Hi Susan — I’ve had the same experience offering sugary treats next to fruits and vegetables–the healthy stuff mostly goes uneaten. Some parents seem stuck on the idea that kids need sugary junk to be happy. At our class Halloween parties a couple weeks ago, we only served healthy snacks (veggies with dip, clementine pumpkins, fruit, popcorn, etc.) and the children didn’t bat an eye. Thanks for offering your two cents–always great to hear from someone who has served healthy food at school parties with success!
You’ve read my mind in this rant. I am the minority parent at school. Last month (just before Christmas) I took a stand and talked with and emailed the teachers, principal and the trustee and told them “Don’t give my kids junk food. Period.” I asked the principal to communicate to the rotary teachers and supply teachers (often the worst offenders). The result? Now the truth has comes out! I did not know that my daughter’s 1st grade teacher brings the kids doughnuts in the morning! I have NEVER bought my kids a doughnut, EVER.

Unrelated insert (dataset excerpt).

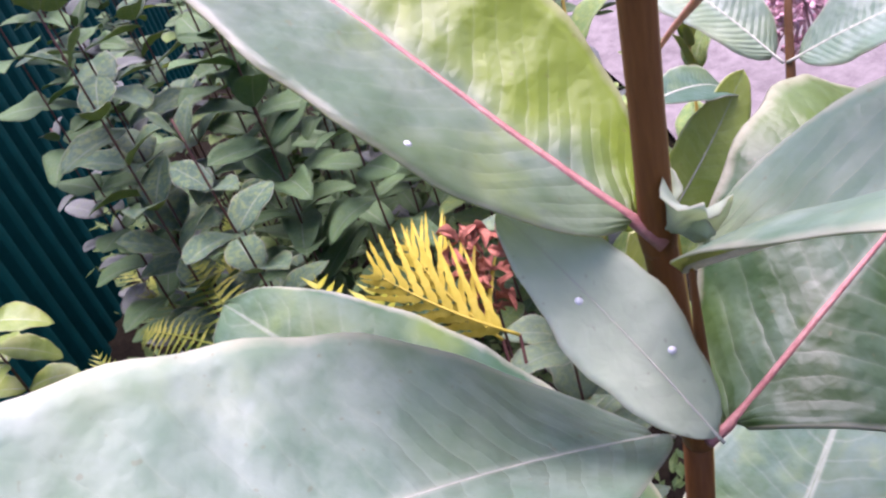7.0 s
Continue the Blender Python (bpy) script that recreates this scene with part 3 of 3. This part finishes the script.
def build_low():
    """The shorter milkweed whose leaves fill the space below the near plant."""
    p = thing("milkweed_plant", (0.08, 0.76, 0), "low milkweed with broad grey-green leaves", "plant", "milkweeds")
    stem(p, [(0.08, 0.76, 0), (0.082, 0.758, 0.5), (0.085, 0.76, 0.96), (0.09, 0.77, 1.03)], [0.005, 0.0045, 0.004, 0.003], STEM_GREEN)
    c = Vector((0.086, 0.762, 0.98))
    leaf(p, c, (0.172, 0.809, 1.094), (-0.4, -0.7, 0.6), 0.065, rib=RIB_PALE, mats=[LEAF_GREEN, LEAF_UNDER])
    leaf(p, c, (0.015, 0.80, 1.09), (0.4, -0.7, 0.6), 0.075, rib=RIB_PALE, mats=[LEAF_GREEN, LEAF_UNDER])
    leaf(p, c + Vector((0, 0, 0.01)), (0.02, 0.69, 1.083), (0.3, 0.2, 0.9), 0.1, arch=0.1, mats=[LEAF_GREEN, LEAF_UNDER])
    leaf(p, c + Vector((0, 0, 0.03)), (0.19, 0.882, 1.035), (-0.4, -0.7, 0.6), 0.07, rib=RIB_PALE, mats=[LEAF_GREEN, LEAF_UNDER])
    leaf(p, c + Vector((0, 0, -0.06)), (0.18, 0.96, 1.02), (-0.3, -0.7, 0.6), 0.065, mats=[LEAF_GREEN, LEAF_UNDER])
    leaf(p, c + Vector((0, 0, -0.06)), (0.077, 0.885, 1.03), (0, -0.9, 0.3), 0.05, mats=[LEAF_GREEN, LEAF_UNDER])
    leaf(p, c + Vector((0, 0, -0.09)), (-0.05, 0.74, 1.05), (0.3, -0.5, 0.8), 0.09, mats=[LEAF_GREEN, LEAF_UNDER])
    stalk(p, [(0.083, 0.758, 0.93), (0.03, 0.69, 1.0), (-0.02, 0.608, 1.088)], [0.0022, 0.0018, 0.0012], STEM_GREEN, "twig")
    leaf(p, (-0.02, 0.608, 1.088), (-0.022, 0.664, 1.153), (0.15, -0.8, 0.6), 0.04, mats=[LEAF_AUTUMN, LEAF_UNDER], ripple=0.08, label="green leaf with withered orange edges")
    leaf(p, (-0.02, 0.72, 1.0), (-0.15, 0.735, 1.09), (0.4, -0.6, 0.7), 0.05, mats=[LEAF_GREEN, LEAF_UNDER])
    leaf(p, (-0.03, 0.74, 1.0), (-0.12, 0.85, 1.09), (0.4, -0.6, 0.6), 0.06, mats=[LEAF_YOUNG, LEAF_UNDER])
    leaf(p, c + Vector((-0.02, 0, 0.0)), (-0.03, 0.90, 1.07), (0.3, -0.8, 0.5), 0.07, mats=[LEAF_GREEN, LEAF_UNDER])
    leaf(p, c + Vector((0, 0, -0.09)), (0.17, 0.73, 0.99), (-0.2, -0.3, 0.9), 0.09, mats=[LEAF_GREEN, LEAF_UNDER])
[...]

The overall attitude I received was basically a polite smile and nod. However, I am sticking to my guns. My kids are not allowed candy or junk food. And my kids know that we all say “No thank-you” to the bus driver, hockey parent, soccer parents, church leaders, scout leaders, neighbours etc etc when they offer candy. No thank-you! (and yes, we get the “look” that tells me I am too cranky, too strict — but if they want to engage in a discussion then boy, I will make opinion loud and clear (politely, of course)).
I am considering the “candy-free” pledge idea at school.…it’s a tough road, though.
Tanya — GOOD FOR YOU!!! I absolutely love your conviction. You’re right, it’s a tough road, but one well worth taking, if you ask me. Now that my kids aren’t getting junk food at school, they are eating so much better at home. And they have stopped asking me for Oreos and Froot Loops! (Getting it at school seemed to just feed their desire for the stuff that I won’t buy.). Keep up the good work and GOOD LUCK!!!!